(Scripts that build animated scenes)
┌──

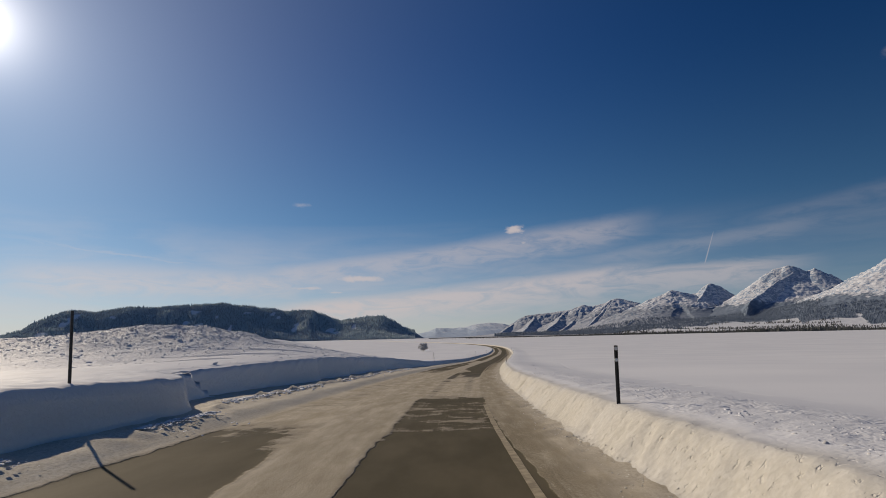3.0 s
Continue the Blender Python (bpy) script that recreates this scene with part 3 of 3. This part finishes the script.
def mountain_height(b, r, x, y):
    wx, wy = x + 20 * rough(x, y, 240.0, 141, 4), y + 20 * rough(x, y, 240.0, 145, 4)
    z, run, off = np.full(x.shape, -60.0), x * 0.0, x * 0.0
    start = 0.0
    for crest in CRESTS:
        fall = 0.40 if crest[0][0] < 1900 else 0.76
        for (x0, y0, z0), (x1, y1, z1) in zip(crest, crest[1:]):
            dx, dy = x1 - x0, y1 - y0
            long = math.hypot(dx, dy)
            s = np.clip(((wx - x0) * dx + (wy - y0) * dy) / long**2, 0, 1)
            away = np.hypot(wx - x0 - s * dx, wy - y0 - s * dy)
            h = z0 + s * (z1 - z0) + 14.0 - fall * 300.0 * (1 - np.exp(-away / 300.0)) - 0.2 * away
            best = h > z
            z, run, off = np.where(best, h, z), np.where(best, start + s * long, run), np.where(best, away, off)
            start += long
        start += 500.0
    low = foothills(b, r) + 6.0 * rough(x, y, 160.0, 115, 3) * step(r, 3250, 3600)
    z = low + (z - low) * step(r, 2980, 3420)
    body = step(z - low, 5, 90)
    # gullies run straight down from the crests
    gully = ridged(run + 14 * wobble(x, y, 70.0, 104), off * 0.35, 85.0, 103, 4) * 11.0 + ridged(run + 0.4 * off, off * 0.4, 26.0, 108, 2) * 5.0
    z = z + body * (gully * step(off, 0, 60) + 5.0 * (ridged(x + 25 * wobble(x, y, 60.0, 110), y, 46.0, 105, 4) - 0.3) * (0.3 + 0.7 * step(off, 0, 70)) + 3.0 * wobble(x, y, 17.0, 109))
    return -14.0 + np.maximum(z, low) + 6.0 * np.exp(-np.abs(z - low) / 12.0)


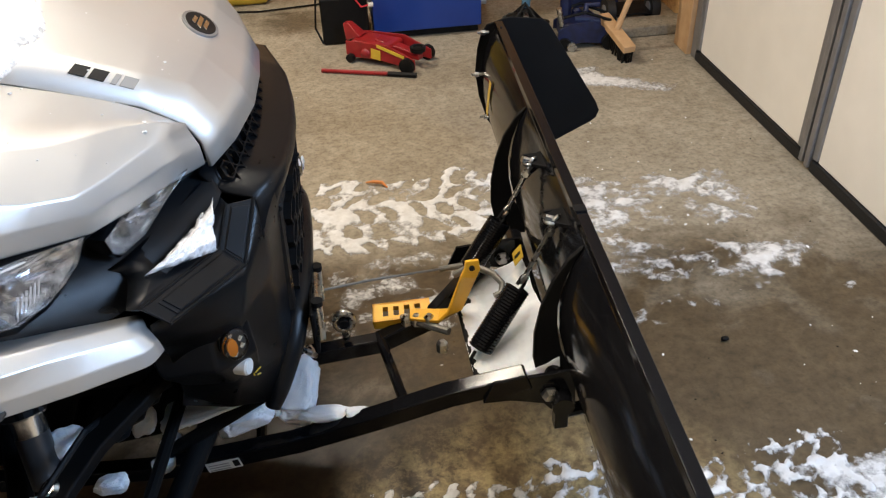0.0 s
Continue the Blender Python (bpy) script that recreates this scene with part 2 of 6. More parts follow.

└──

◆ **EXERCISE DESCRIPTION**:
Filter the entries down to the lines with the word "Python" in them.

◆ **REPLY**:
Continue the Blender Python (bpy) script that recreates this scene with part 3 of 3. This part finishes the script.
Continue the Blender Python (bpy) script that recreates this scene with part 2 of 6. More parts follow.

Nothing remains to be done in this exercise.